Cecilia Luluchol: La historia de la chica tristeliz
"Un viejo amigo siempre me decía que las cosas nunca se quedan como están".
Si
hubiera tenido el valor de preguntárselo, si hubiese contado con las agallas
suficientes para haber hecho frente a la situación. Pero yo no era de
esos, la veía tan susceptible, alguien capaz de abarcar el mundo entero y no
ser consciente de ello, que no tuve más remedio que imaginar su mundo de
introversión y no formular ni la más mínima pregunta. Simplemente algo
sencillo:
Yo:
¿Por qué no duermes?
Cecilia: Porque
no tengo sueño.
Yo: Entonces
dime algo bonito.
Cecilia: “Si
algún día me llamaras y me dijeras que no vas a volver más, no tengo claro lo
que haría, creo que saltaría, la ventana es un buen lugar para escapar”
Yo: Te
aconsejaría que no saltaras, aunque yo no puedo aconsejarte, ya es muy duro lo
que llevo.
Cecilia: Dejemos
que corra el aire.
Yo: No,
no, que no corra.
Cecilia: ¡Uy! Porque tú lo digas.
Yo: Sí,
sí, porque creo que muero si no siento el roce de tu piel.
Cecilia: Pues
cerraré fuerte los ojos hasta verte, solo tengo que esperar.
Yo: Cerrando
los ojos, conociéndote, solo verás pasar caracoles diminutos.
Cecilia: “Si
tú te vas, te olvidarás que un día hace tiempo ya, cuando éramos aún niños me
empezaste a amar y yo te di mi vida”.
Nos
fascinaba el egoísmo, esa magia negra que utilizaban los indecentes para hacer
del mundo una bola grandiosa de barato egocentrismo. Qué barbaridad, aunque yo a ella
ya se lo tenía dicho:
Yo: A ti que
no se te ocurra ser egoísta nunca.
Cecilia: ¿Y
si quiero qué?
Yo: Me
fastidiaría, porque me apetece que pienses en mí.

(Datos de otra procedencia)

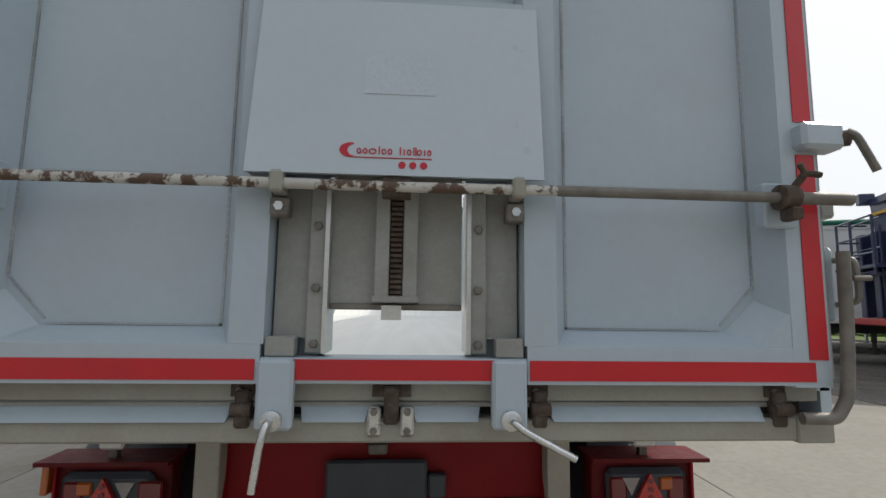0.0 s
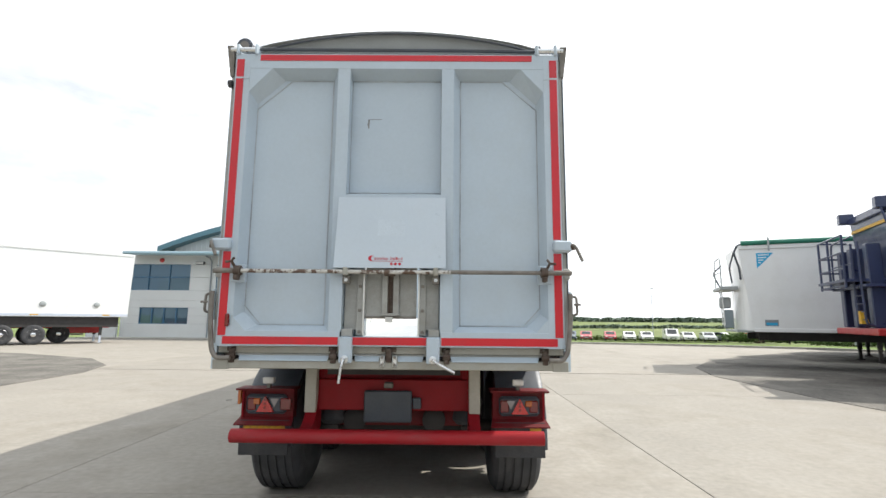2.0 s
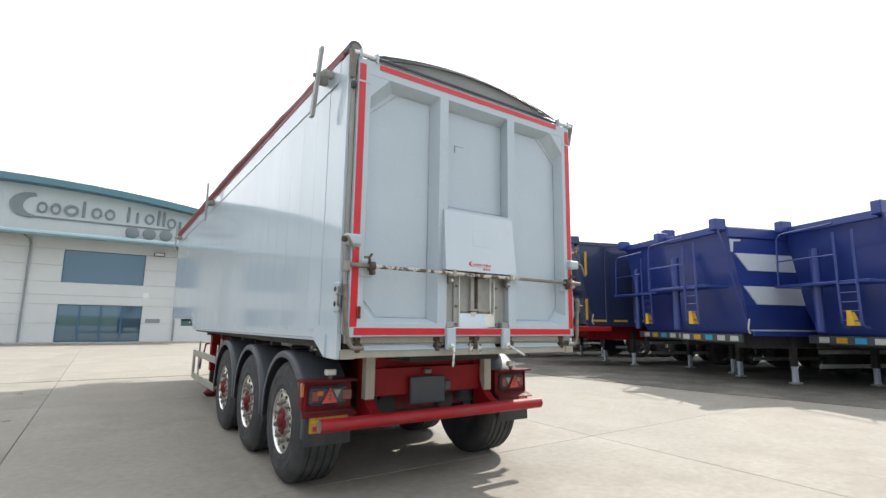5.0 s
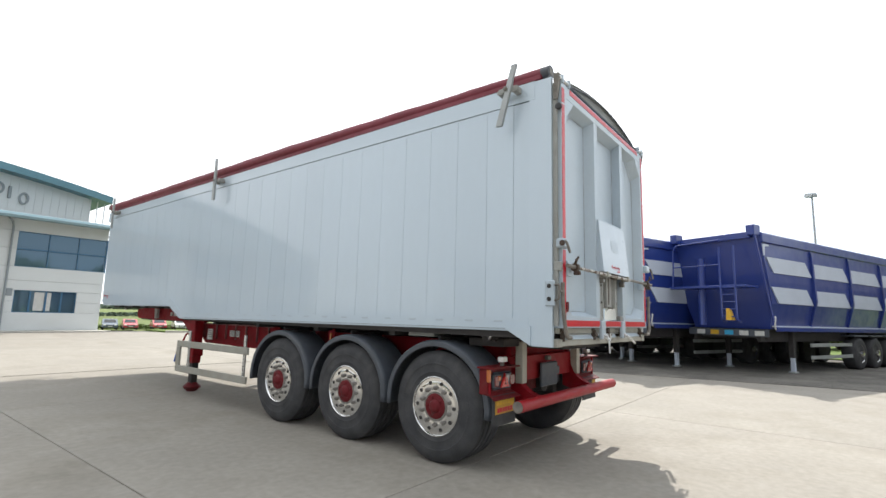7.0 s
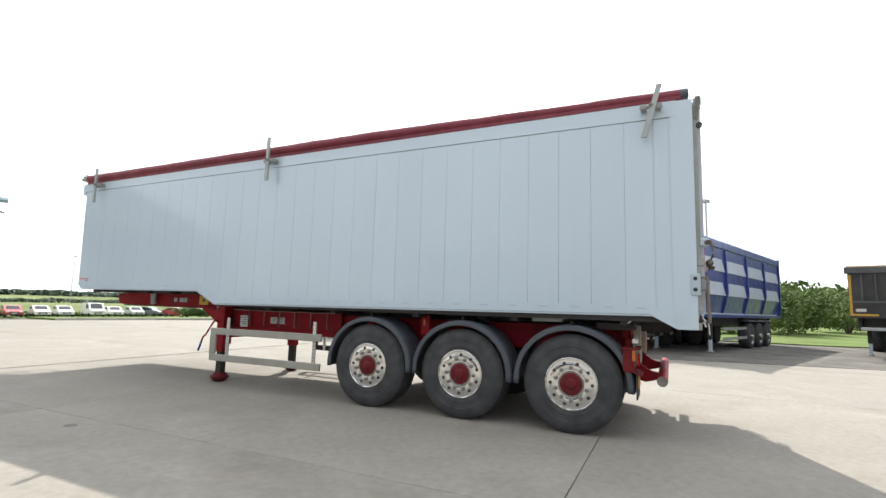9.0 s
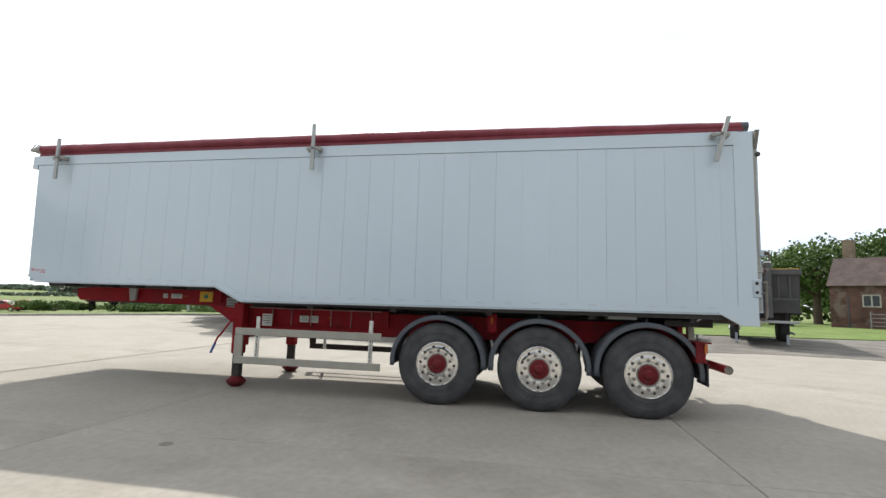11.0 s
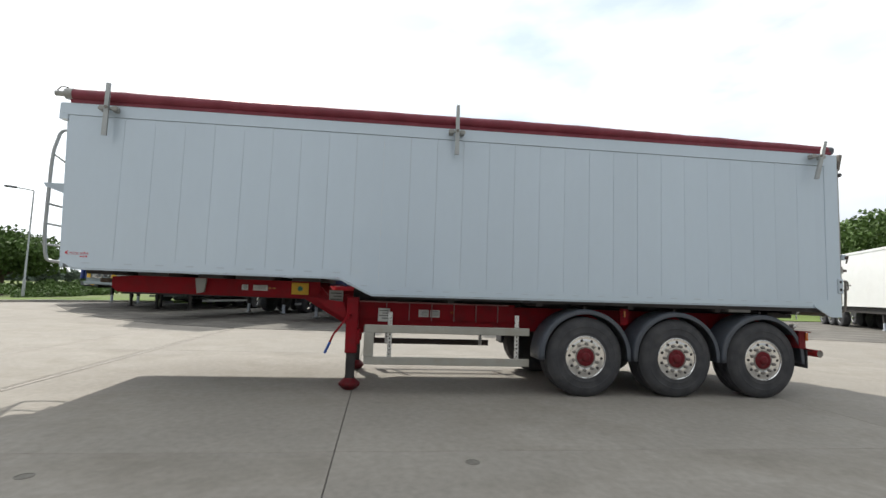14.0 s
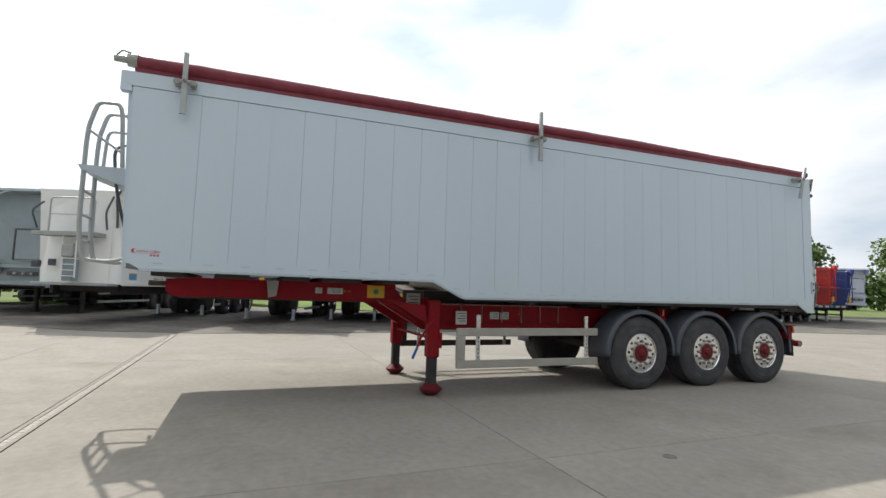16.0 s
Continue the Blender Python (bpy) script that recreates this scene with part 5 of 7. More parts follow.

Es una manía que tengo, como
la de meterme el pantalón por dentro de los calcetines al dormir.
Cecilia: ¿Y
tú has pensado en mí?
Yo: No,
pero tampoco pienso en respirar. Son cosas que ya están ahí, que salen solas.
Cecilia: Y
yo quiero un Iphone, ¿así soy egoísta? En fin, de
momento voy a intentar dormir. Tú todavía no, que te queda mucha noche por
delante.
Yo: Y
muchos bolígrafos por terminar. Que descanses.
Fue
nuestra última conversación. No, no es cierto, pero a partir de ahí solo recuerdo
discusiones. Volvimos a encontrarnos en el entierro de su madre, veinticinco años después. Me contó su hermano que la misma enfermedad estaba acabando
con Cecilia, que ya no almacenaba los recuerdos de su infancia y que solo la
naturaleza diría hasta cuándo seguía iluminada su sonrisa.
Por supuesto ella no sabía que mi libro publicado sobre “el fenómeno Tristelicidad” llevaba su nombre escrito en forma de princesa. No, ya era demasiado tarde, ya era demasiado tarde incluso para mí.
El día del entierro le recordé mi nombre, pero su memoria ya estaba consumida. Igualmente la invité a una copa en un bar cercano. Me sorprendió ver que, como hacía veinticinco años, Cecilia seguía bebiendo whisky con soda. Al fin y al cabo, era un simple detalle que demostraba que todo seguía igual, y volvió a salir el sol, para demostrarle una vez más a Cecilia Luluchol, que nunca es tarde para volver a florecer.